(FestRio) 35 rhums

35 Doses de Rum
de Claire Denis
** ½

Alguns podem até achar de que se trata de um filme menor da francesa Claire Denis, e, de fato, este 35 Doses de Rum é bem menos ambicioso que outros filmes como Bom Trabalho ou A Intrusa. Mas um dos encantos desse singelo filme é exatamente o de ser um filme menor, como, à sua maneira, o irresistível Sexta à noite também o era. Nesse filme íntimo, Claire Denis observa de forma prosaica a vida de uma família negra de classe média baixa que vive no subúrbio de Paris.

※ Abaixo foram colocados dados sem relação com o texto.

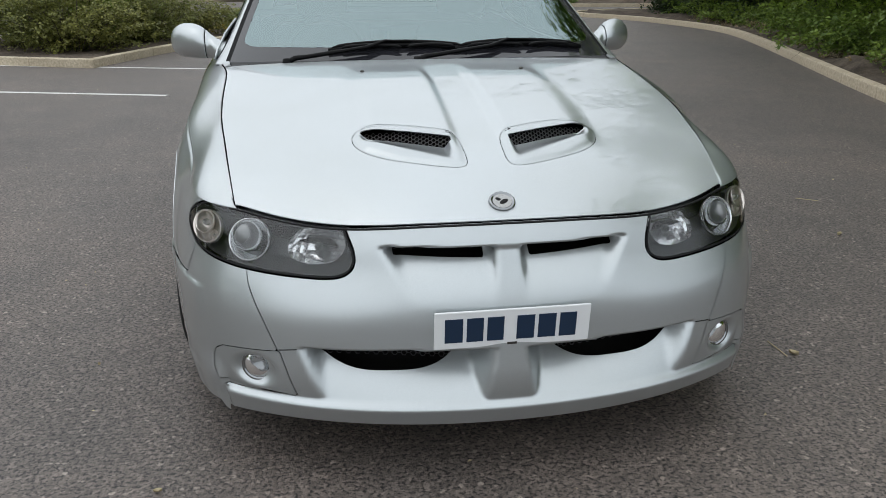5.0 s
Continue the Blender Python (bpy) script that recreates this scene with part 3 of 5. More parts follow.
GRILLE = material("grille_mesh", (0.06, 0.06, 0.062), 0.32)
for sx in (1, -1):
    mesh_piece = honeycomb(0.40, 0.075, 0.008)
    part("lower_grille", moved(mesh_piece, pose(0.28 * sx, -0.775, 0.325, 0, 0, 14 * sx)), GRILLE, front_bumper, "black honeycomb intake grille", smooth=False, thick=0.003)
    mesh_piece = honeycomb(0.235, 0.036, 0.0062)
    part("scoop_grille", moved(mesh_piece, pose(0.195 * sx, scoop_line(0.195) + 0.018, 0.766, -25, 4 * sx, 17 * sx)), GRILLE, bonnet, "black honeycomb scoop grille", smooth=False, thick=0.003)
    part("upper_grille", moved(honeycomb(0.22, 0.012, 0.007), pose(0.17 * sx, -0.785, 0.578, 0, 0, 7 * sx)), GRILLE, front_bumper, "black upper grille slot", smooth=False, thick=0.003)

# greenhouse
G_S = [0, 0.14, 0.28, 0.40, 0.52, 0.64, 0.78, 0.90, 1.0]
edge_up = spline(G_S, [(0.764, 0.545, 0.889), (0.693, 0.87, 1.075), (0.618, 1.17, 1.248), (0.592, 1.43, 1.300), (0.592, 1.78, 1.305), (0.606, 2.12, 1.265), (0.640, 2.50, 1.155), (0.690, 2.80, 1.045), (0.715, 3.00, 0.990)])
roof_mid = spline(G_S, [(0.37, 0.905), (0.71, 1.095), (1.06, 1.272), (1.35, 1.335), (1.72, 1.352), (2.10, 1.330), (2.52, 1.225), (2.85, 1.095), (3.08, 1.010)])
belt = spline(G_S, [(0.792, 0.575, 0.884), (0.790, 0.85, 0.893), (0.787, 1.17, 0.901), (0.783, 1.43, 0.906), (0.777, 1.80, 0.916), (0.779, 2.15, 0.936), (0.777, 2.50, 0.972), (0.765, 2.80, 0.988), (0.75, 3.00, 0.992)])
ss, tt = np.meshgrid(np.linspace(0, 1, 150), np.linspace(0, 1, 60), indexing="ij")
e, c = edge_up(ss), roof_mid(ss)
x = e[..., 0] * tt
y = c[..., 0] + (e[..., 1] - c[..., 0]) * (0.55 * tt**2 + 0.45 * tt**4)
z = c[..., 1] + (e[..., 2] - c[..., 1]) * (0.45 * tt**2 + 0.55 * tt**5)
canopy = np.stack([x, y, z, ss, tt], -1).reshape(-1, 5), [tuple(reversed(f)) for f in grid_faces(150, 60)]
ww = tt
b = belt(ss)
net = e[..., :] * (1 - ww[..., None]) + b * ww[..., None]
net[..., 0] += 0.028 * np.sin(math.pi * ww) * (0.4 + 0.6 * soft_step(ss, 0.1, 0.5))
side = np.concatenate([net, ss[..., None], ww[..., None]], -1).reshape(-1, 5), [tuple(reversed(f)) for f in grid_faces(150, 60)]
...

A delicadeza, a generosidade, o olhar para essa família simples sem preconceitos pré-determinados sobre questões essencialmente étnicas ou sociais, marcam a beleza desse filme, diferentemente, por exemplo, do discurso panfletário dos últimos filmes de um Ken Loach. A possibilidade de olhar para essa família de uma forma humana, doce, enfim, com uma generosidade, é o que afirma o humanismo do olhar de Claire Denis. Os personagens não são meros joguetes representativos de sua condição étnica ou social, que irrompe para o primeiro plano, como se sua existência na dramaturgia se justificasse apenas como exemplos de um discurso: ao contrário, somos convidados a respirar e a existir junto com esses personagens, em suas pequenas dores e alegrias.

Nisso, sim, afirmo – tema que vem sendo explorado em praticamente todos os textos sobre este filme – que 35 Doses de Rum não deixa de ser uma homenagem, ainda que singela, ao cinema de Ozu. Esta homenagem não precisa ser feita através de câmeras baixas ou de lentes 50mm (os recursos estéticos mais conhecidos do diretor japonês), ou mesmo a partir de uma simetria formal calcada em planos estáticos: nesses aspectos o filme de Claire Denis é bem diferente dos filmes de Ozu. No entanto, assim como Hou fez em Café Lumière, a sabedoria de Denis é dialogar explicitamente com Ozu mas modelar esse diálogo segundo a vida desses personagens, e ser fiel a uma estética particular, a um certo rigor pessoal na forma de olhar para esse universo. É nesse espelho ético a grande contribuição do olhar de Denis.

Há alguns gracejos e referências explícitas, especialmente ao filme Pai e Filha, que Ozu refilmou de diversas formas ao longo de sua filmografia. Uma delas é o fato de o pai presentear a filha com uma panela de fazer arroz tipicamente japonesa: uma referência bela, poética, e que ao mesmo tempo não deixa de falar sobre o atual fenômeno da globalização. Mas o diálogo com Ozu é mais íntimo e não se resume aos gracejos superficiais, às referências de objetos ou às referencialidades para os olhares atentos dos cinéfilos. Pois se Denis assim o fizesse ela estaria traindo exatamente o olhar genuíno de Ozu.

Pois 35 Doses de Rum, acima de tudo, é um filme de Denis, um filme sobre os corpos na chuva que buscam um abrigo contra a tempestade, e encontram compreensão, um filme sobre a condição feminina, um filme sobre ser estrangeiro num país outro, um filme sobre uma mudança de casa, sobre o sentido de estar em casa, um filme sobre a condição humana, sobre a terrível necessidade de estar junto, sobre o desejo pelo afeto. Filme menor, filme humano de um sopro generoso, um respiro vital e necessário. Quero revê-lo mas tenho a impressão de que 35 Doses de Rum é um filme subestimado, pela sua falsa simplicidade.